In ECP the approach is to store the altered configuration values from the web front-end into the database. This is good because we don't need to mess around with writing code in the application to manipulate the configuration file every time a configuration value is changed. When a configuration value is needed somewhere in the application code, ECP will check the database for the configuration value. If the value is found, this value is used in the application.

The problem here may be obvious but I'll mention it anyway. What happens when a configuration value in the configuration file is updated and that same value already exists in the database? Well, as it turns out, that change will have no effect.

What if we were to change the order precedence of the configuration value lookup; if the configuration file were checked before the database? In this case, we have lost the front-end GUI capability. The reason I don't like storing updated configuration values in the configuration files is because that isn't why they are there. The configuration files exist for humans to edit and they are generally quite annoyed when a machine starts messing with the configuration.

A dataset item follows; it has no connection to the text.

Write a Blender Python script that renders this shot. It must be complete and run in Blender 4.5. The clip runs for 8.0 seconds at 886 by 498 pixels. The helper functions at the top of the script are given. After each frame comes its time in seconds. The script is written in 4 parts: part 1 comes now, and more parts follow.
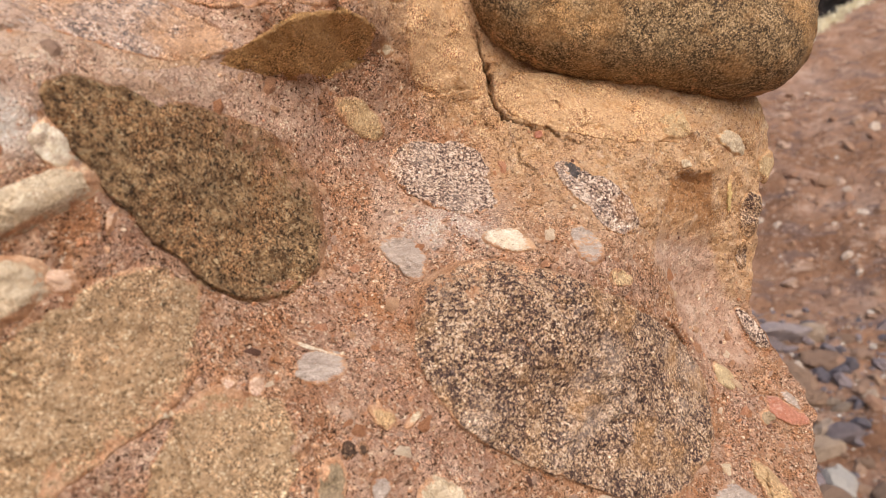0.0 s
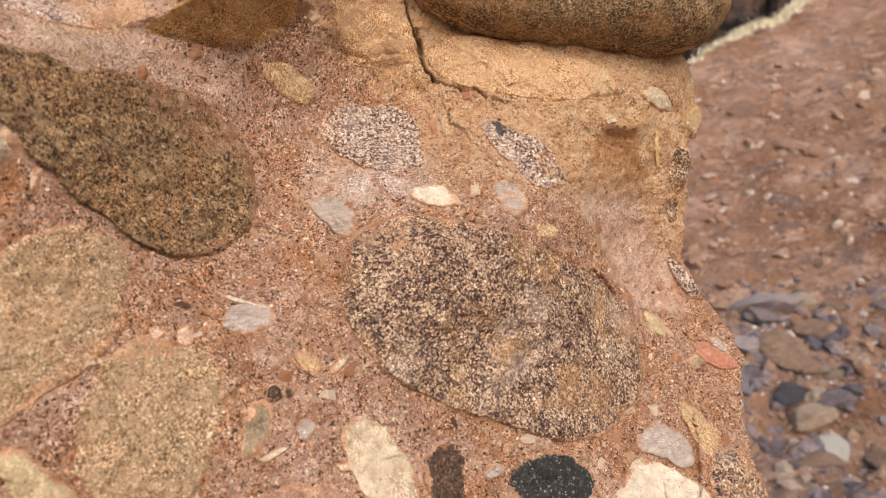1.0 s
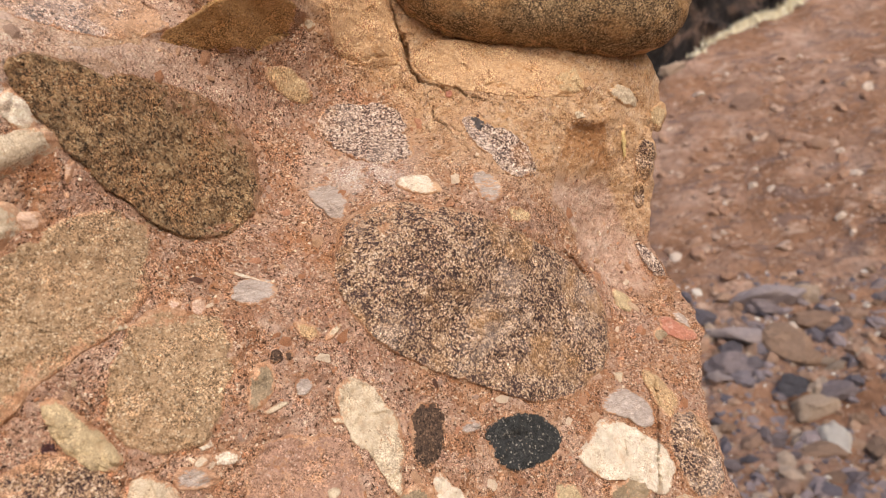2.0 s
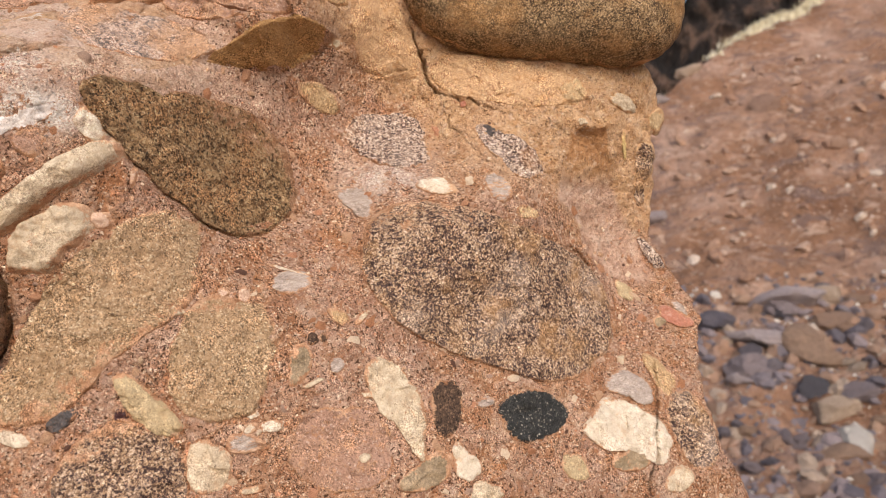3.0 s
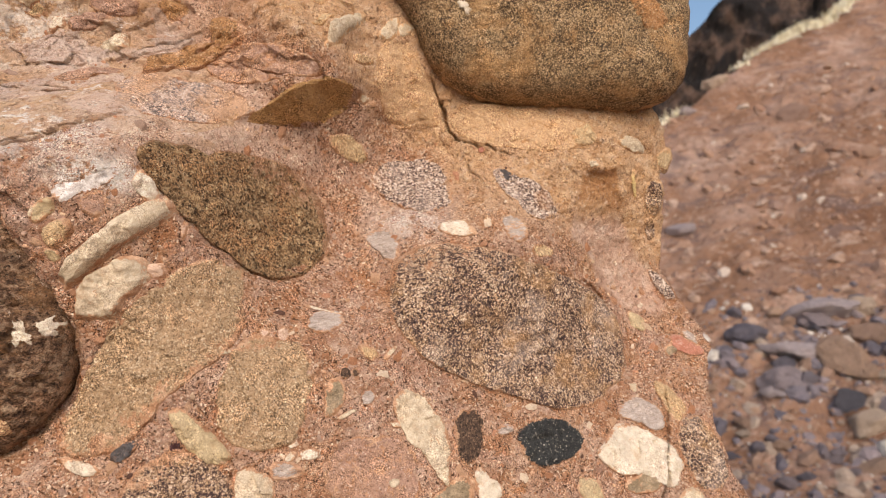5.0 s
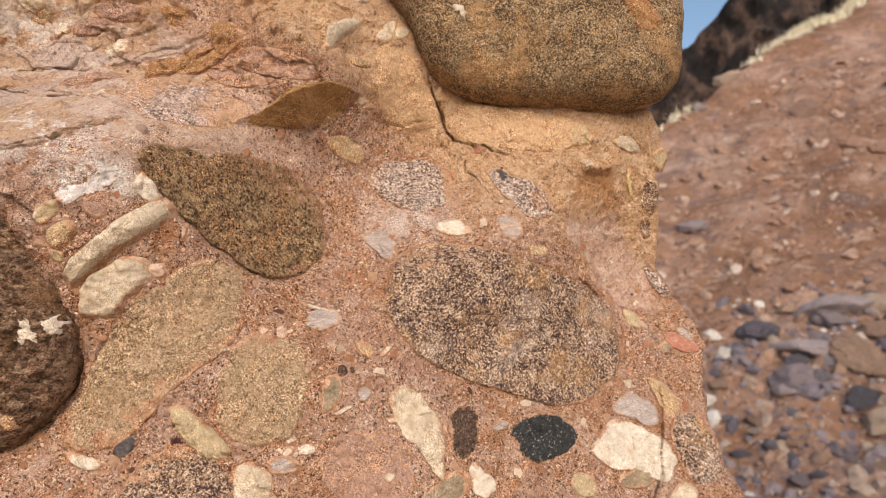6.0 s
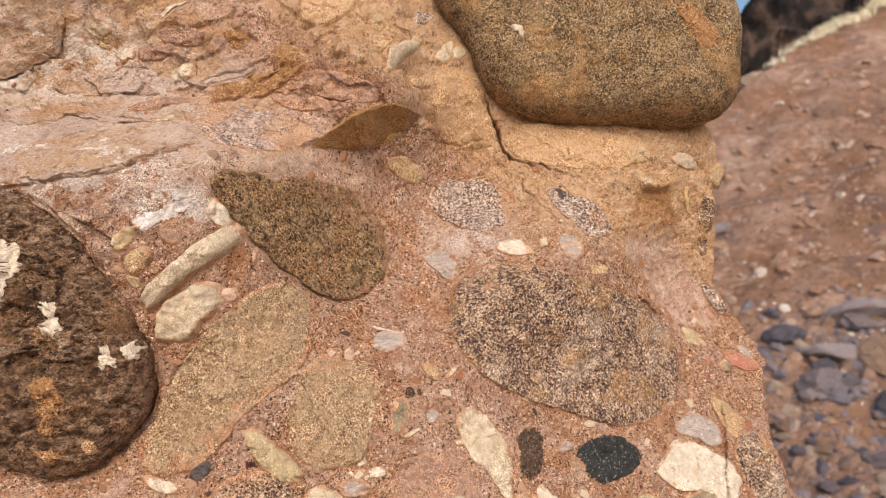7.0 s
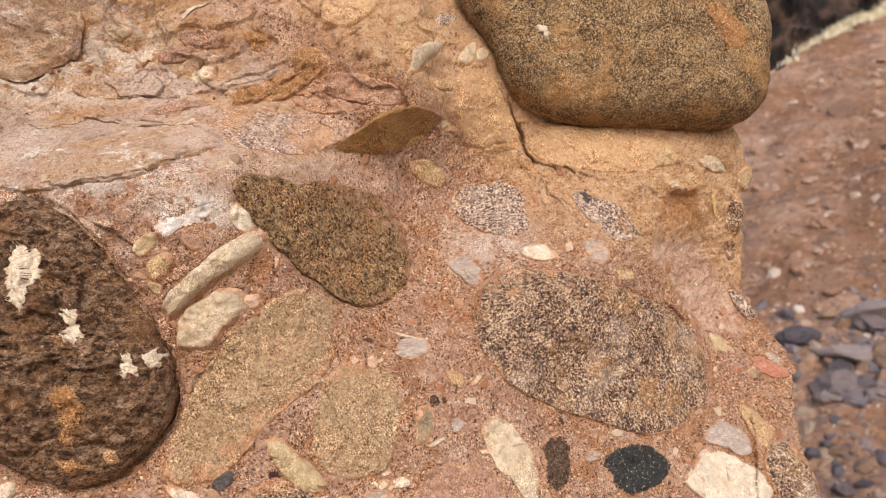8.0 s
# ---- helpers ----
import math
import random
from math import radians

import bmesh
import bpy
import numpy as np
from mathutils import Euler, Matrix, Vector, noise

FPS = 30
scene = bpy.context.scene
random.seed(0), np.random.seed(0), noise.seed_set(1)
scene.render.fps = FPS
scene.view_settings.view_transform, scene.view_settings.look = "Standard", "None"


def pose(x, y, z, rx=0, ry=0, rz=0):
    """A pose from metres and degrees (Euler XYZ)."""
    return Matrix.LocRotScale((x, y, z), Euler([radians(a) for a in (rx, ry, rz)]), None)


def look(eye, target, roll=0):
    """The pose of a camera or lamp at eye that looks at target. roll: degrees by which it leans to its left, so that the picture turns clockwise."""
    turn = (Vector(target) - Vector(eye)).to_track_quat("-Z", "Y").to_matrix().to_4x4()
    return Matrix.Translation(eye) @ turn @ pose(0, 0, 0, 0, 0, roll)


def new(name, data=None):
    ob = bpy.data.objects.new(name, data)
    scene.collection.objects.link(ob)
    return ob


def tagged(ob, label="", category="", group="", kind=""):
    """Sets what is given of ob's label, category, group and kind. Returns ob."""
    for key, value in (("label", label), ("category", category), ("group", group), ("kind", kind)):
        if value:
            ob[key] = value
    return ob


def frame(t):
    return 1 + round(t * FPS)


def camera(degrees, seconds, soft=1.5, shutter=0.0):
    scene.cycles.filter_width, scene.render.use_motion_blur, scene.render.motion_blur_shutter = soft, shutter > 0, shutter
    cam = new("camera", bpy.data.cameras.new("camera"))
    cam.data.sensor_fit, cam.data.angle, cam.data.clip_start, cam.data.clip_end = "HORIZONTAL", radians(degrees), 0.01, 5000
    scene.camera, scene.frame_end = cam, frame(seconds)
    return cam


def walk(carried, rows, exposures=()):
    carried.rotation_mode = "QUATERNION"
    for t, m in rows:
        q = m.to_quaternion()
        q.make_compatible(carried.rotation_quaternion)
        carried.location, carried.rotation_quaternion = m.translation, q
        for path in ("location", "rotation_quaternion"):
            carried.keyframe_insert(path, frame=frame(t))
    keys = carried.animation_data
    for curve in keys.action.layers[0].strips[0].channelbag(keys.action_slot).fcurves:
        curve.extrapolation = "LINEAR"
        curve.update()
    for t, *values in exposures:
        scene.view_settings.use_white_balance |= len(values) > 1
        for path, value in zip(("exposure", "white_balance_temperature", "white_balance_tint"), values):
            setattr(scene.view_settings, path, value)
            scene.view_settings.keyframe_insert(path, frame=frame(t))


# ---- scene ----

So how do we fix this configuration race condition? We have a value that is stored in the database and that same value is stored in the configuration file. Ideally, it would make more to support both configuration storage locations; the file and the database. At the most basic level, we are trying to solve the problem of the most recent value. The most recent configuration value should be used in the application code. One step to take on the database side is to store the modification date for each configuration value. At least then we can determine how fresh the database value is. On the configuration file side, this isn't really feasible since the file is edited by humans. We can't expect them to enter the current timestamp every time the update a value just so their application will behave as expected.

We can't use the modification date of the configuration file because this date doesn't reflect which value was updated. What we could do is introduce some new configuration fields to the database. The table might look like the following.

Here, we have four fields; db_value, db_tstamp, file_value, and file_tstamp. The db_value field stores the value the is sent from the application front-end. The db_tstamp value is updated with the current timestamp when the db_value field is updated. When the application is started for the first time, all file configuration values would then be copied into the database in the file_value and file_tstamp fields. At this point, we would have several file values stored in the database but no front-end editor values.

The reason we would need these file_value and file_tstamp fields is to compare them with the db_value and db_tstamp fields. When a lookup happens, the lookup functionality would read the value from the configuration file. If the value is different, we update the file_value and file_tstamp fields. We would then return either the db_value or file_value based on whichever is greater; db_tstamp or file_tstamp.